1975年,高书记被调到浙江省冶金厅工作。
1976年粉碎了“四人帮”,高书记欣喜若狂,顿时觉得自己年轻了,浑身有力量,他对缪文同志说:“我要写报告,回到梅城去。不办好学校,不甘心呐!”可是,一则因为工作需要,省冶金厅不肯放人;二则病魔已经悄悄地缠上了他,只是他自己没有觉察。高书记要求重回学校的心愿,最终没有实现,这成了他一生中最大的遗憾。
1977年春节以后,高书记到北京参加全国工业学大庆会议。期间感到身体不适,但他自信,自己的身体是钢打铁铸的,经受过革命战争和“文革”的严峻考验,不会有什么大问题。回到杭州以后,他又忙于传达会议精神,对于自己的病情,耽误了最佳的治疗期。到了6月里,他实在支撑不住了,才住进医院,确诊为肝癌晚期。7月15日,高书记终因食道下端静脉曲张破裂,致上消化道大出血而病逝,享年58岁。
噩耗传到学校,全校师生非常难过。

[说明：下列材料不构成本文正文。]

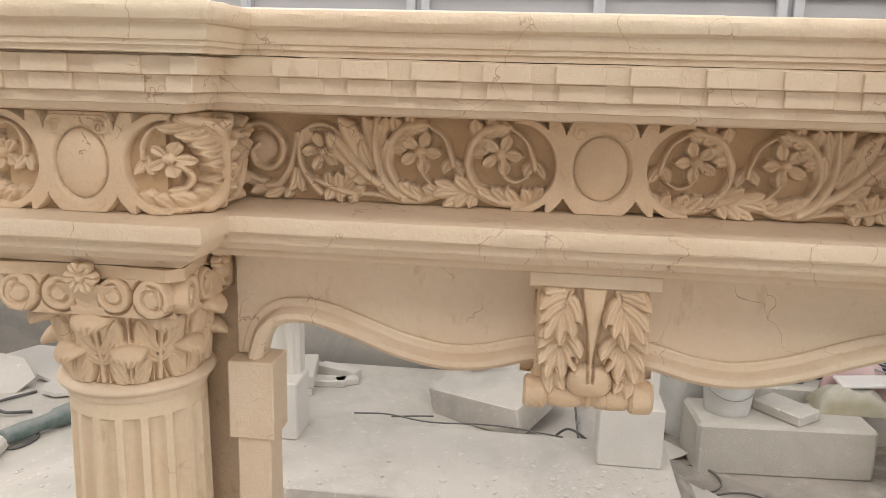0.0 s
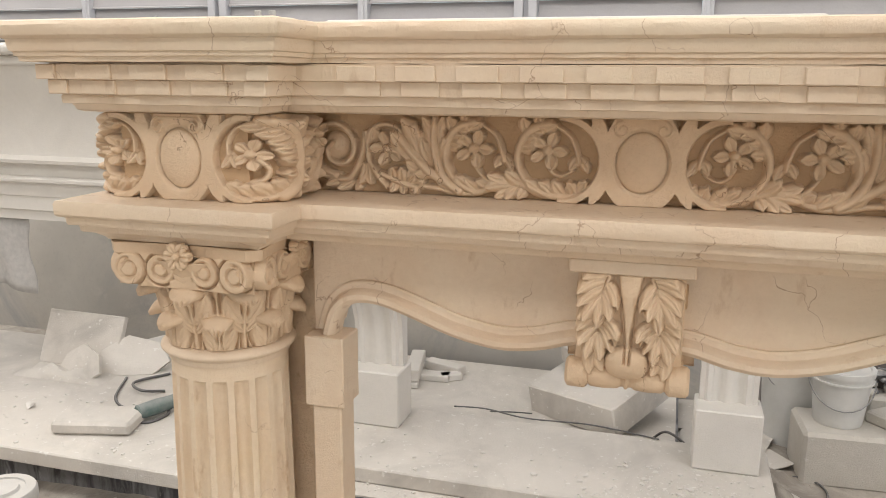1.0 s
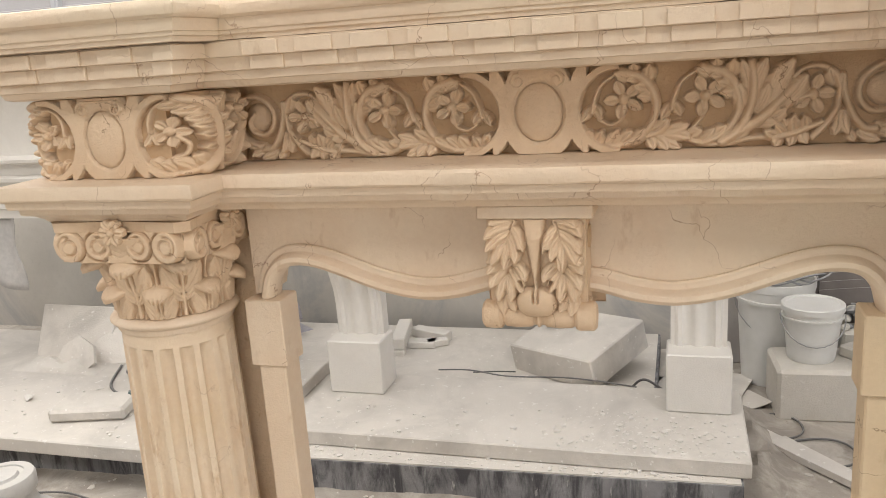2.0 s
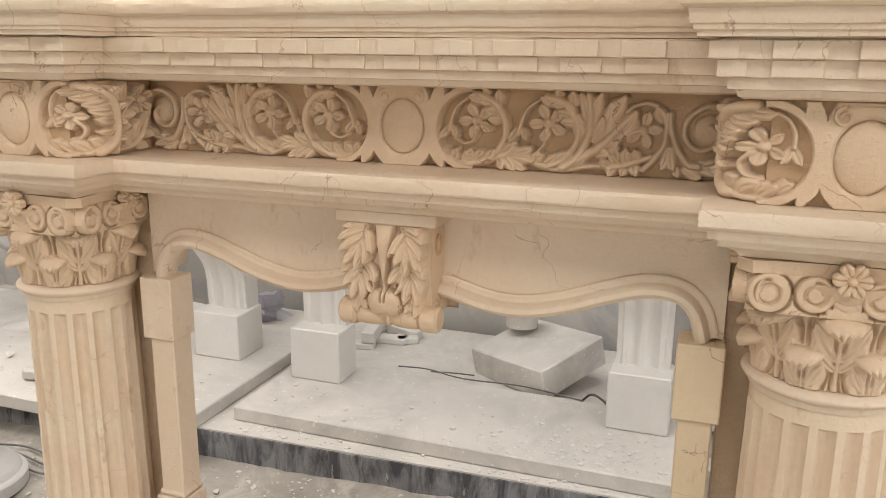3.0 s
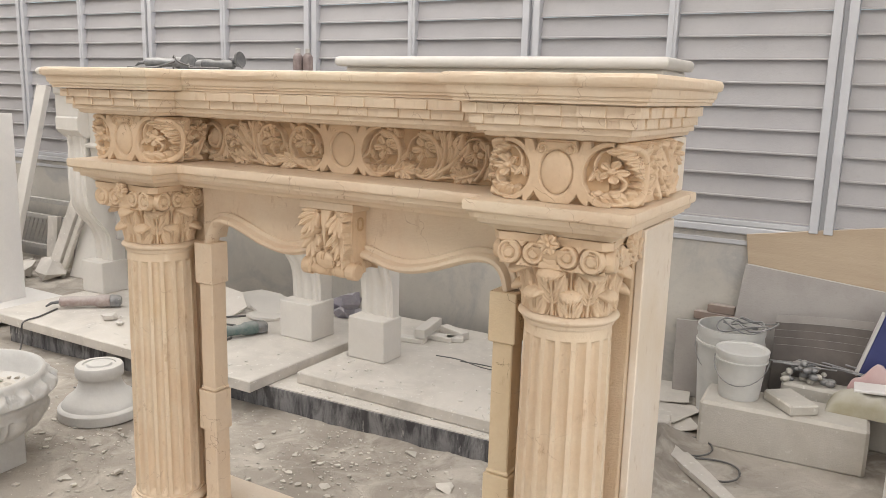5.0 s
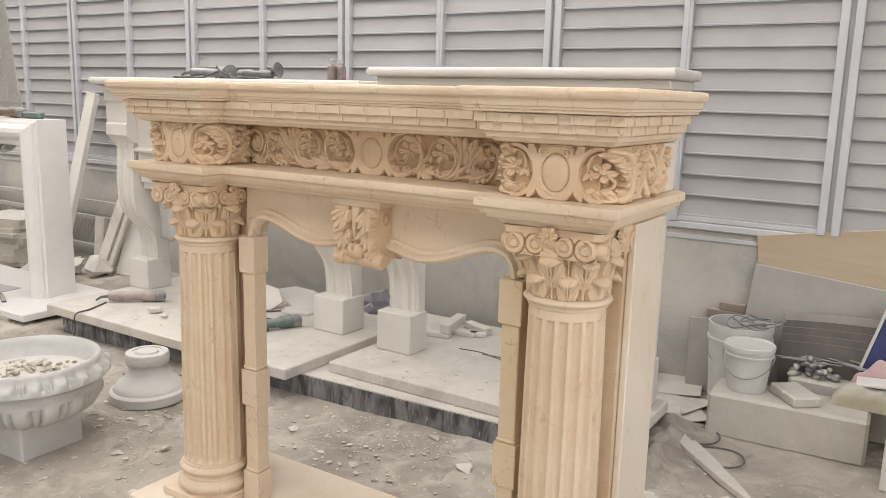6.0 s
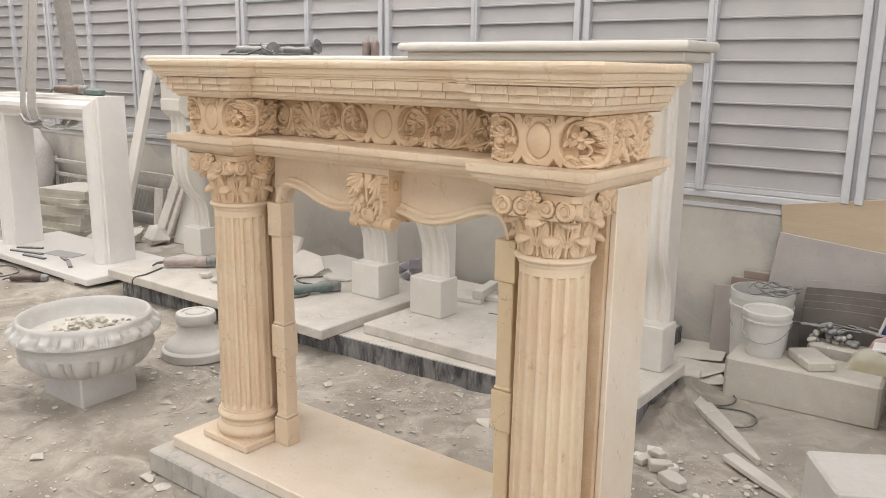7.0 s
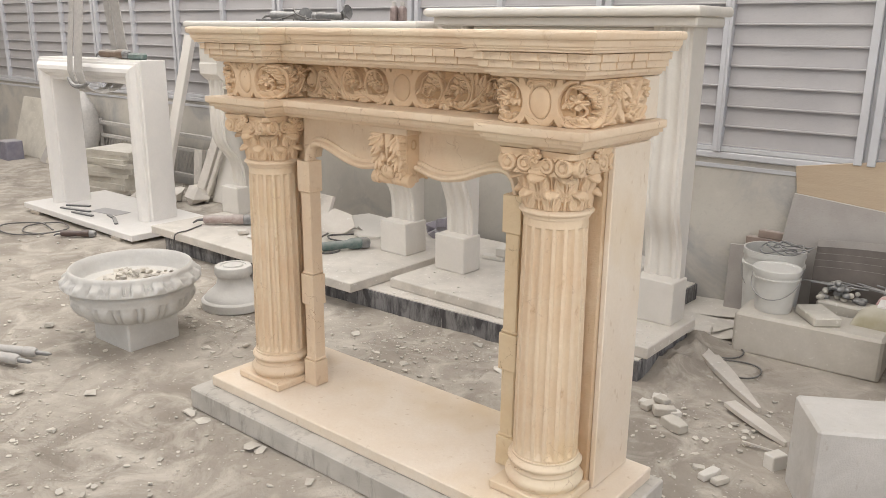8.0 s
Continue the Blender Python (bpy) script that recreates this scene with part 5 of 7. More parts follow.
def back_stage():
    p = thing("concrete_plinth", (0, 0, 0), "low grey concrete plinth with black tar stains", "plinth")
    Shape().prism([(-3.22, 1.165), (0.395, 1.312), (0.395, 1.84), (0.12, 1.92), (0.12, 2.62), (-2.1, 2.62), (-2.1, 2.15), (-3.22, 2.15)], -0.012, 0.1030).done("core", STAINED, p, smooth=0)
    Shape().prism([(-3.21, 1.172), (0.388, 1.319), (0.388, 1.83), (0.11, 1.91), (0.11, 2.61), (-2.09, 2.61), (-2.09, 2.14), (-3.21, 2.14)], 0.1031, 0.1085).done("mortar_bed", DUSTY, p, "pale dusty mortar bed", smooth=0)
    s = Shape().box(-1.180, 0.420, 1.348, 1.875, 0.109, 0.166, 0.005)
    tagged(s.done("stone_slab", DUSTY), "dusty pale marble slab lying on the concrete plinth", "stone slab")
    s = Shape().box(-3.32, -1.265, 1.120, 2.2, 0.1092, 0.166, 0.005)
    tagged(s.done("stone_slab", DUSTY), "large dusty white marble slab jutting past the plinth", "stone slab")
    m = thing("mantelpiece", (0, 0, 0), "pale unpolished marble mantelpiece with scrolled legs behind", "mantelpiece")
    for x0, x1 in ((-1.118, -0.897), (0.160, 0.378)):
        scroll_leg(m, x0, x1, 1.825, lambda z: sweep_front(z, 1.755, 0.085), 0.1665, 0.215, 1.56, PALE, False)
    Shape().box(-0.884, 0.159, 1.70, 1.84, 1.30, 1.56, 0.005).done("lintel", PALE, m)
    Shape().box(-1.085, 0.405, 1.60, 1.92, 1.5605, 1.605, 0.008).done("bed_moulding", PALE, m)
    round_shelf(m, -1.11, 0.435, 1.55, 1.93, 1.6055, 1.650, PALE)
    m = thing("mantelpiece", (0, 0, 0), "pale white marble mantelpiece with tools on its shelf", "mantelpiece")
    for x0, x1 in ((-3.335, -3.13), (-1.635, -1.412)):
        scroll_leg(m, x0, x1, 1.93, lambda z: sweep_front(z, 1.822, 0.165), 0.1665, 0.205, 1.50, PALE)
    prof = [(1.92, 0.865), (1.735, 0.865), (1.733, 0.905), (1.718, 0.910), (1.716, 0.965), (1.708, 0.972), (1.700, 1.028), (1.676, 1.034), (1.674, 1.046), (1.705, 1.056), (1.700, 1.106), (1.664, 1.113), (1.660, 1.126), (1.702, 1.140), (1.700, 1.30), (1.680, 1.36), (1.640, 1.44), (1.60, 1.4995), (1.92, 1.4995)]
    Shape().rings([[(x, y, z) for y, z in prof] for x in (-3.129, -1.636)]).done("lintel", PALE, m, smooth=30)
    Shape().box(-3.345, -1.32, 1.575, 1.95, 1.5005, 1.538, 0.008).done("bed_moulding", PALE, m)
    round_shelf(m, -3.37, -1.14, 1.53, 1.96, 1.5385, 1.583, PALE)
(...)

学校领导和教工代表几十人,乘车赴杭州,出席了追悼会。张良奇医师还为高书记整了容,我在写作本文的时候,得知这一情节,特地采访了张医师,请他谈谈当时的情形。他深情地说:“经过我精心梳理和整容,高书记的遗容显得非常慈爱和安祥,缪文同志及其子女都很满意,从中得到莫大慰藉。我久久地肃立在高书记的遗体旁,不忍离去……”
今年,高书记逝世虽然已经35年了,但是,原浙江冶校的老教师、老职工和上世纪六、七十年代毕业的校友,还在经常深切地回忆和念叨:“我们的高书记!我们的高书记!”我在同志们的鼓励和帮助下,写了这些纪念文字,目的就是要把高书记的名字和功绩,写进共和国的功臣谱里,让它占有光荣一页,与天地共存,日月同辉,永垂不朽!
后记:在嘉兴学院《校友》杂志上,刊登纪念高杰书记逝世35周年的文章,是许多老教工、老校友的共同心愿。我在写作本文过程中,得到黄镇华(曾任浙江冶校党委委员)、屠金儿(曾任浙江经济高等专科学校副校长)、傅真、周安钧、张良奇、陈春林、陈兴康、罗允尧、曹善祥、邬垣烈、孙有根、郑祥裕(北京校友)等同志,以及高杰书记的子女高北安、高青沪、李玉珍等同志的许多帮助,他们为我提供了许多宝贵的素材。初稿写成后,他们又仔细阅读和核实,并提出修改的意见。为此,我在这里向大家表示衷心的感谢。